The report showed that 95 percent of the time customers are likely to remain a customer after receiving an outstanding experience versus only 39 percent if they had a good experience.

While 45 percent of decision makers understand there is a clear link the impact customer experience can have on revenue and profits, only 7 percent of Australian businesses understand what customers really want from a business, which is to interact with friendly or polite staff, followed by having their needs met and to interact with knowledgeable staff.

Optus Business managing director John Paitaridis told ZDNet aligning customer experience and technology strategy is key to improving customer experience, as well as improving profit and revenue through acquiring and retaining customers, and growing repeat purchases.

"The organisation needs to map their business to customer needs. They need to ensure which channels customers are engaging them with, and then start to link that IT technology investment to those particular channels, and then they need to take a multichannel approach for that," he said.

"An example is with mobile. We're seeing the proliferation of mobile services in Australia where we're seeing almost 11 million smartphones capable of data, internet, and applications, that's manifesting change in the way consumers in Australia engage with enterprise and government.

"There needs to be conventional investment in your mobile platform, applications, and technology, and that needs to be as seamless as possible with your contact centre, your online, your retail, and your social."

The report also showed that bad news travels fast with 79 percent of survey customers admitting to acting after a bad experience, where nearly half (46 percent) told a friend, family member, or colleague, and another 28 percent called to make a complaint. Meanwhile, if customers had a good experience only 59 percent would actually share that experience with others.

Paitaridis said it's important to recognise that good is no longer good enough, and that businesses need to strive to create a "business your customers love".

"There needs to a realisation with organisation that the alignment of technology with a customer experience strategy and customer experience priorities will create an outcome," he said.

"It comes back to why customer experience is important. If organisations understand that good is not good enough and that getting to an outstanding customer experience is what drives loyalty and advocacy, it will ultimately drive retention, new business, and repeat business.

"Once you create that connection then you need to instil that into your organisation, and a number of its key initiatives and program. One ways is to align technology with your customer strategy and ensure you're taking a multichannel approach because there's no point having a great retail store experience if your online or mobile experience isn't also optimised and integrated in a seamless way."

But customer expectations are rising fast. The report showed in the next one to two years, 57 percent of customers expect to get quick results compared to the current 49 percent of customers.

Paitaridis said 48 percent of businesses believe the lack of alignment between departments within organisations is a major factor impeding on operations that are trying to deliver a better customer experience.

"There's a mandate for organisations to take customer experience seriously. We talk about them having to listen to their customers and define with the customers the ideal experience, and that needs to inform a customer experience vision and strategy," he said.

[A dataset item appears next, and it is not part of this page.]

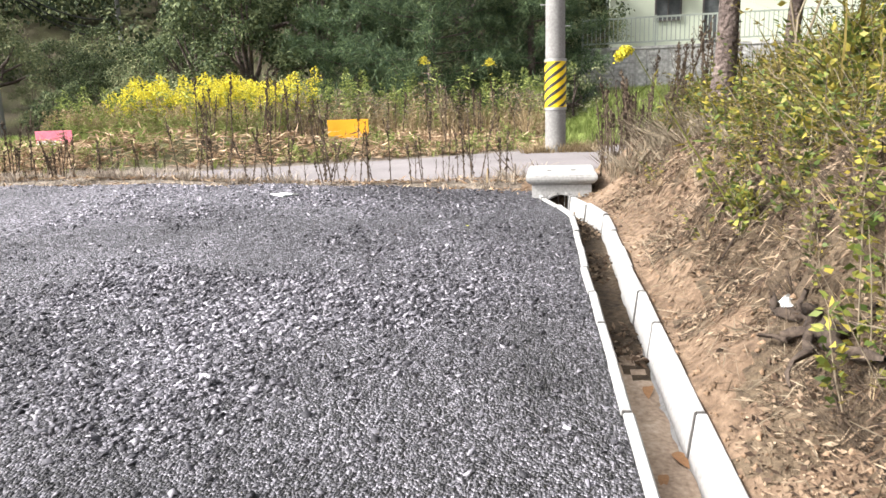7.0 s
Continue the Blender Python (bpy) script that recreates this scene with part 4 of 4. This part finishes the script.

"The key point however is that it needs to have senior executive stakeholder support, right through to the managing director to the CEO and the board, and then you need a structured feedback program that is actionable.

"If you get that executive support at the top of the organisation, typically it will define for the rest of the organisation what the priority is, and the department visions will line up and the key functions will line up."

Reflecting on Optus' own customer service strategy, Paitaridis said the company has been able to drive its customer satisfaction numbers up, especially in the last 12 months where the telco has achieved a +5 net promoter score. This is despite the fact that Optus' customer numbers only grew by 1,000 net mobile customers in the three months to March 31, 2014, and that parent company SingTel is putting pressure on the company to boost its customer numbers.

"Our view is customer experience is the driver of loyalty, winning new business, and winning repeat business. We have a customer experience strategy, and it's well articulated and well communicated throughout our business. We have customer feedback programs, which are actionable. We are embracing the use of omnichannel, the use of technology," he said.

"We're empowering our people with tools and processes that they need to get on with their job. Our view is that it needs to be a customer centric strategy and if we can drive and deliver, improve customer satisfaction, which we have done in the last 12 months, then that will lead to the kind of growth we need."